Treasury Has Options on Debt Ceiling But All of Them Are Ugly

If past is precedent, Treasury Department staff sees four responses to bumping up against the nation’s borrowing limit, none of them great.

Unless Congress acts, the federal government will likely hit its debt ceiling sometime between Feb. 15 and March 1, according to a recent analysis by the Bipartisan Policy Center. The administration has already sworn off two potential responses: using the 14th amendment to continue borrowing anyway and minting a $1 trillion platinum coin, which a Treasury spokesman this weekend said cannot and should not be used.

But neither were among the four ideas Treasury staff considered when the debt limit reared its head just a year and a half ago. None of those ideas offered much hope for averting disaster, though, according to a Treasury Inspector General’s report.

“Treasury reached the same conclusion that other administrations had reached about these options—none of them could reasonably protect the full faith and credit of the U.S., the American economy, or individual citizens from very serious harm,” Inspector General Eric Thorson wrote in an August report on the debt-limit crisis in the summer of 2011. The report reflected the views of Treasury staff, though the decision on how to handle a debt-ceiling hit falls to the President and Treasury secretary.
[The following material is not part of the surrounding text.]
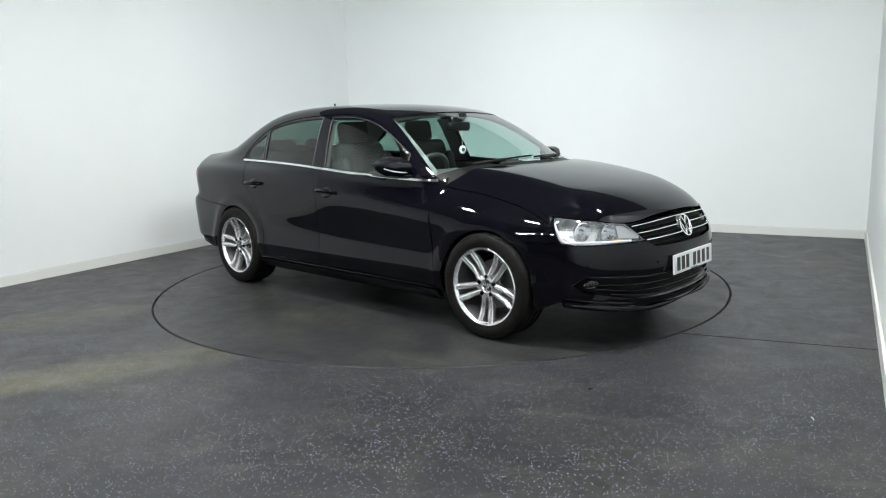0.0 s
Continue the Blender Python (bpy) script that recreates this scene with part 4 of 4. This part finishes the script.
# ---------------------------------------------------------------- inside the cabin
def cushion(bm, size, m, bevel):
    box(bm, size, m, bevel, 3)


def seat(car, x, y):
    bm = bmesh.new()
    cushion(bm, (0.50, 0.50, 0.16), pose(x + 0.06, y, 0.52, 0, -6, 0), 0.05)
    s = part("front_seat", bm, DARK_IN, car, "dark grey cloth front seat", True)
    bm = bmesh.new()
    cushion(bm, (0.15, 0.48, 0.62), pose(x - 0.26, y, 0.83, 0, -17, 0), 0.06)
    for sg in (1, -1):
        cushion(bm, (0.18, 0.08, 0.46), pose(x - 0.22, y + sg * 0.21, 0.80, 0, -17, 0), 0.035)
    part("backrest", bm, DARK_IN, s, "", True)
    bm = bmesh.new()
    cushion(bm, (0.10, 0.27, 0.18), pose(x - 0.375, y, 1.205, 0, -10, 0), 0.045)
    h = part("headrest", bm, DARK_IN, s, "", True)
    for sg in (1, -1):
        vs, fs = tube([(x - 0.345, y + sg * 0.07, 1.06), (x - 0.365, y + sg * 0.07, 1.14)], 0.006, 8)
        mesh_object("headrest_post", vs, fs, CHROME, s, "bright headrest post", True)


def cabin(car):
    for y in (0.36, -0.36):
        seat(car, 0.0, y)
    bm = bmesh.new()
    cushion(bm, (0.50, 1.26, 0.16), pose(-0.86, 0, 0.54, 0, -5, 0), 0.05)
    bench = part("rear_bench", bm, DARK_IN, car, "dark grey cloth rear bench", True)
    bm = bmesh.new()
    cushion(bm, (0.16, 1.26, 0.60), pose(-1.15, 0, 0.78, 0, -22, 0), 0.05)
    part("backrest", bm, DARK_IN, bench, "", True)
    for y in (0.38, 0.0, -0.38):
        bm = bmesh.new()
        cushion(bm, (0.09, 0.25, 0.12), pose(-1.285, y, 1.105, 0, -14, 0), 0.035)
        part("headrest", bm, DARK_IN, bench, "", True)
    # dashboard with an instrument hood
    bm = bmesh.new()
    cushion(bm, (0.42, 1.38, 0.22), pose(0.78, 0, 0.790), 0.06)
    cushion(bm, (0.20, 0.36, 0.09), pose(0.62, -0.36, 0.895, 0, 8, 0), 0.03)
    cushion(bm, (0.34, 0.24, 0.24), pose(0.42, 0, 0.60), 0.04)
    part("dashboard", bm, DASH, car, "black soft dashboard", True)
    m = pose(0.42, -0.365, 0.885, 0, -64, 0)
    vs, fs = tube([m @ Vector((0.182 * math.cos(a), 0.182 * math.sin(a), 0)) for a in np.linspace(0, 2 * math.pi, 37)[:-1]], 0.0155, 10, True)
    wheel = mesh_object("steering_wheel", vs, fs, WHEEL_RIM, car, "black leather steering wheel", True)
    bm = bmesh.new()
    cushion(bm, (0.13, 0.15, 0.04), m @ pose(0, 0, -0.01), 0.018)
    for a in (90, 270, 180):
        cushion(bm, (0.17, 0.03, 0.016), m @ pose(0, 0, 0, 0, 0, a) @ pose(0.10, 0, -0.004), 0.006)
    part("wheel_boss", bm, DASH, wheel, "", True)
    bm = bmesh.new()
    cushion(bm, (0.05, 0.235, 0.066), pose(0.40, -0.010, 1.236, 0, 8, 0), 0.018)
    rv = part("rear_view_mirror", bm, PLASTIC, car, "black interior rear-view mirror", True)
    bm = bmesh.new()
    cushion(bm, (0.10, 0.06, 0.05), pose(0.415, -0.005, 1.295, 0, -25, 0), 0.012)
    part("mirror_stalk", bm, PLASTIC, rv, "", True)
    # scented disc on a string
    vs, fs = tube([(0.425, 0, 1.205), (0.430, 0, 1.09)], 0.0022, 6)
    fresh = mesh_object("hanging_freshener", vs, fs, CLEAR_WHITE, car, "round white air freshener on a string", True)
    v, f = lathe([(0.0, 0.006), (0.024, 0.005), (0.0315, 0.0), (0.024, -0.005), (0.0, -0.006)], 28)
    mesh_object("disc", turned(v, Matrix.Translation((0.432, 0, 1.066)) @ pose(0, 0, 0, 0, 0, 75)), f, CLEAR_WHITE, fresh, "", True)
    v, f = lathe([(0.0, 0.0085), (0.013, 0.0075), (0.016, 0.004)], 20)
    for turn in (75, 255):
        mesh_object("disc_centre", turned(v, Matrix.Translation((0.432, 0, 1.066)) @ pose(0, 0, 0, 0, 0, turn)), f, DARK_LAMP, fresh, "", True)
    bm = bmesh.new()
    box(bm, (0.50, 1.40, 0.02), pose(-1.53, 0, 1.005, 0, -4, 0), 0.006)
    box(bm, (0.03, 1.44, 0.56), pose(-1.37, 0, 0.72), 0.006)
    part("parcel_shelf", bm, DARK_IN, car, "dark rear parcel shelf")
    bm = bmesh.new()
    box(bm, (1.9, 1.46, 0.03), pose(-0.30, 0, 0.36), 0.01)
    part("cabin_floor", bm, DARK_IN, car)


# ---------------------------------------------------------------- assemble
def build_car():
    base = new("car")
    tagged(base, "gloss black four-door saloon car parked on the turntable", "car")
    root = base
    body_panels(root)
    bumpers(root)
    windows(root)
    wheel_parts(root)
    underbody(root)
    lamps(root)
    fittings(root)
    signs(root)
    cabin(root)
    # the turntable's axis lies a little beside the car's middle
    for ob in list(root.children):
        ob.matrix_basis = Matrix.Translation((0.013, -0.205, 0)) @ ob.matrix_basis
    return root


build_room()
ceiling_lights()
spotlights()
DISC_THING = turntable()
litter()
CAR = build_car()


def motions():
    start, rate = -43.0, -12.511
    walk(CAR, [(t, pose(0, 0, 0, 0, 0, start + rate * t)) for t in range(17)])
    walk(DISC_THING, [(t, pose(DISC_AT.x, DISC_AT.y, 0, 0, 0, start + rate * t)) for t in range(17)])


motions()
Here are the four ideas Treasury staff considered, and why they decided each was less than ideal:

1. A “Fire Sale.” To raise money to pay for the government’s many ongoing commitments, Treasury considered selling assets, specifically gold, mortgage securities, investments from its Troubled Asset Relief Program, or the government’s portfolio of student loans, according to the report. But the officials quickly decided that doing so would reek of desperation or have negative unintended consequences.

2. Across-the-Board Cuts. Officials considered implementing a broad cut—say by 40 percent—to its many obligations, but decided that their computers probably wouldn’t be able to handle it: “Treasury’s payment systems are not designed to make such across-the-board cuts,” the officials concluded, according to the report.

3. Prioritizing Bills. Treasury considered picking and choosing which bills to pay, but officials decided Congress hadn’t granted Treasury such authority. “[T]here is no fair or sensible way to pick and choose among the many bills that come due every day,” they concluded. And, as with the cuts, the agency’s computers “are designed to make each payment in the order it comes due.”

4. Pay Bills as You Can. Officials determined that the idea of delaying payments was the “least harmful” of Treasury’s “very bad options.” The idea was simple: Treasury would pay in full the bills it can as money comes in. But they concluded that such delays would quickly snowball “potentially causing great hardships to millions of Americans and harm to the economy.”